The Sunday Morning Muse:
Lost Boy
by Kevin Carrel Footer
27 April 2014
I have always been drawn to compasses. As a child I loved studying the art of navigation by compass in books. Later, in the mountains, I became skilled with one and never once got lost. Indeed, for several years I was part of a mountain rescue unit; we were the people they called when you went out for a day hike in Yosemite and never returned. I still have my compass from those days; I keep it in a drawer in the city. It is a reminder of a different time. Back then I was trying to get somewhere known; now I am trying to get lost.

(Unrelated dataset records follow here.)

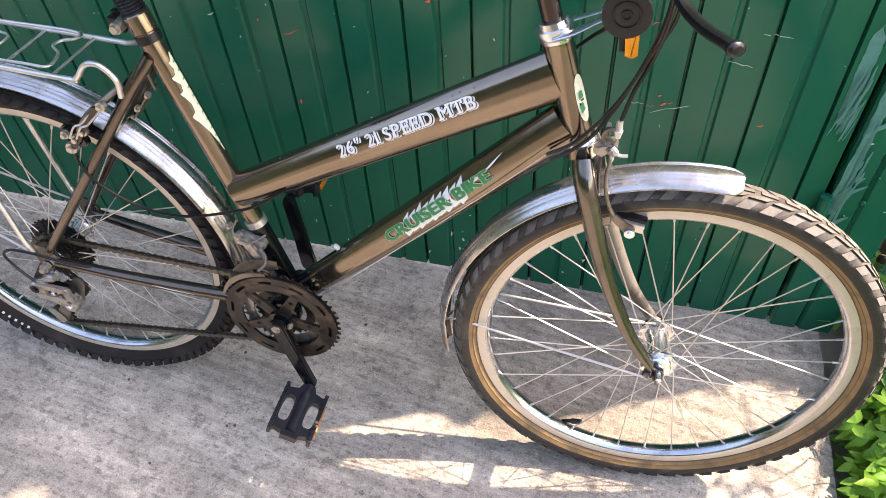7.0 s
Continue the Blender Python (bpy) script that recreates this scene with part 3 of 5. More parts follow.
def gear(c, teeth, r_in, r_root, r_tip, y, thick):
    """A toothed ring about the y axis."""
    bm = bmesh.new()
    steps = [(0.0, r_root), (0.22, r_root), (0.42, r_tip), (0.58, r_tip), (0.78, r_root)]
    fi, fo, bi, bo = [], [], [], []
    for i in range(teeth):
        for f, r in steps:
            t = 2 * math.pi * (i + f) / teeth
            ct, sn = math.cos(t), math.sin(t)
            fi.append(bm.verts.new((c[0] + r_in * ct, y - thick / 2, c[1] + r_in * sn)))
            fo.append(bm.verts.new((c[0] + r * ct, y - thick / 2, c[1] + r * sn)))
            bi.append(bm.verts.new((c[0] + r_in * ct, y + thick / 2, c[1] + r_in * sn)))
            bo.append(bm.verts.new((c[0] + r * ct, y + thick / 2, c[1] + r * sn)))
    n = len(fi)
    for i in range(n):
        j = (i + 1) % n
        bm.faces.new((fi[i], fi[j], fo[j], fo[i]))
        bm.faces.new((bi[j], bi[i], bo[i], bo[j]))
        bm.faces.new((fo[i], fo[j], bo[j], bo[i]))
        bm.faces.new((fi[j], fi[i], bi[i], bi[j]))
    bmesh.ops.recalc_face_normals(bm, faces=list(bm.faces))
    return bm


# mudguards: a pressed section with two grooves
def mudguard(name, c, r, a0, a1, half, label, m=None, tip=0.0):
    sec = [(-1.0, -0.0135), (-0.97, -0.0115), (-0.82, -0.0075), (-0.66, -0.0052), (-0.60, -0.0062), (-0.54, -0.0046), (-0.44, -0.0030), (-0.38, -0.0040), (-0.32, -0.0022),
           (0.0, 0.0)]
    sec = sec + [(-y, d) for y, d in sec[-2::-1]]
    prof = [(r + d, y * half) for y, d in sec]
    prof = prof + [(q - 0.0012, y * 0.985) for q, y in prof[::-1]]
    bm = bmesh.new()
    lathe(bm, prof, 60, (0, 0, 0), closed=True, start=radians(a0), end=radians(a1))
    bmesh.ops.holes_fill(bm, edges=[e for e in bm.edges if e.is_boundary], sides=60)
    for v in bm.verts:                            # the corners of the front end are rounded off
        d = math.degrees(math.atan2(v.co.z, v.co.x)) - a0
        if tip and d < tip:
            v.co.y *= 0.62 + 0.38 * math.sqrt(max(0.0, 1 - (1 - d / tip) ** 2))
    bmesh.ops.recalc_face_normals(bm, faces=list(bm.faces))
    return part(name, bm, M["mudguard"], bike, label, smooth=40, at=Matrix.Translation(c) @ (m or Matrix()))


front_guard = mudguard("front_mudguard", FW, 0.358, 83, 191, 0.030, "chrome mudguard dulled by dirt", pose(0, 0, 0, -1.0, 0, 1.5), 3.6)
rear_guard = mudguard("rear_mudguard", RW, 0.363, -1, 163, 0.030, "chrome mudguard dulled by dirt")
for s in (-1, 1):
    part("mudguard_stay", tube([(0.276, s * 0.008, 0.325), (0.268, s * 0.029, 0.330), (0.290, s * 0.036, 0.343), (0.45, s * 0.048, 0.323), (0.600, s * 0.058, 0.305)], 0.0021, 8), M["zinc"], bike)
    part("mudguard_stay", tube([(-0.722, s * 0.015, 0.530), (-0.733, s * 0.029, 0.530), (-0.715, s * 0.036, 0.516), (-0.60, s * 0.056, 0.425), (-0.458, s * 0.072, 0.362)], 0.0021, 8), M["zinc"], bike)

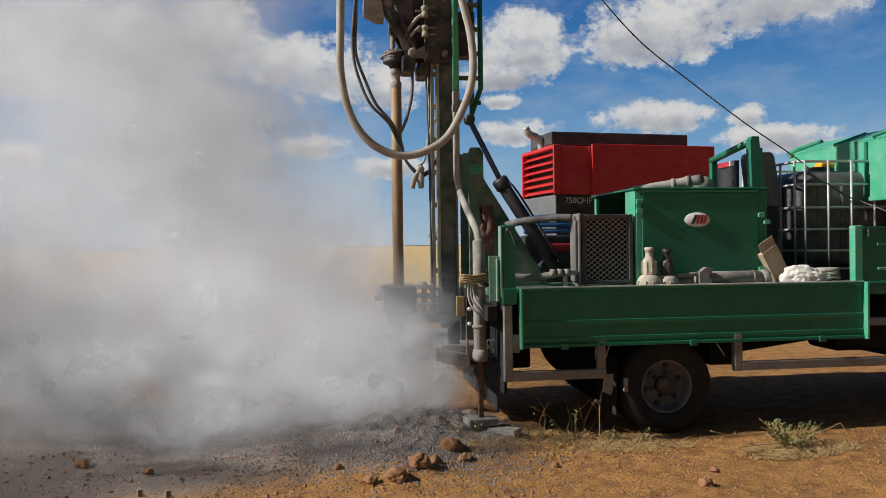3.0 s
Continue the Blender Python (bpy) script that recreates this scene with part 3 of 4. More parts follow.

Compasses with their adherence to the unchanging magnetic laws offer me the comforting certainties I cannot find elsewhere. They are the direct descendants of the old ways – the lost ways. Travel was not a diversion back then, not a vacation from one’s life; it was life itself. Travel was trading for a livelihood, travel was a watering hole, travel was a winter pasture or a place free from tyranny.
When I get stale – as I always do if I stay in one place too long – I hunger for the open road.
I prefer wandering over traveling, since wanderers accept from the very first step that they do not know where they will end up. I aspire only to get lost in deeper and deeper folds of reality. It only takes a first step to start the voyage.
The compass, forgotten in its drawer, still points the way – when I am ready to listen.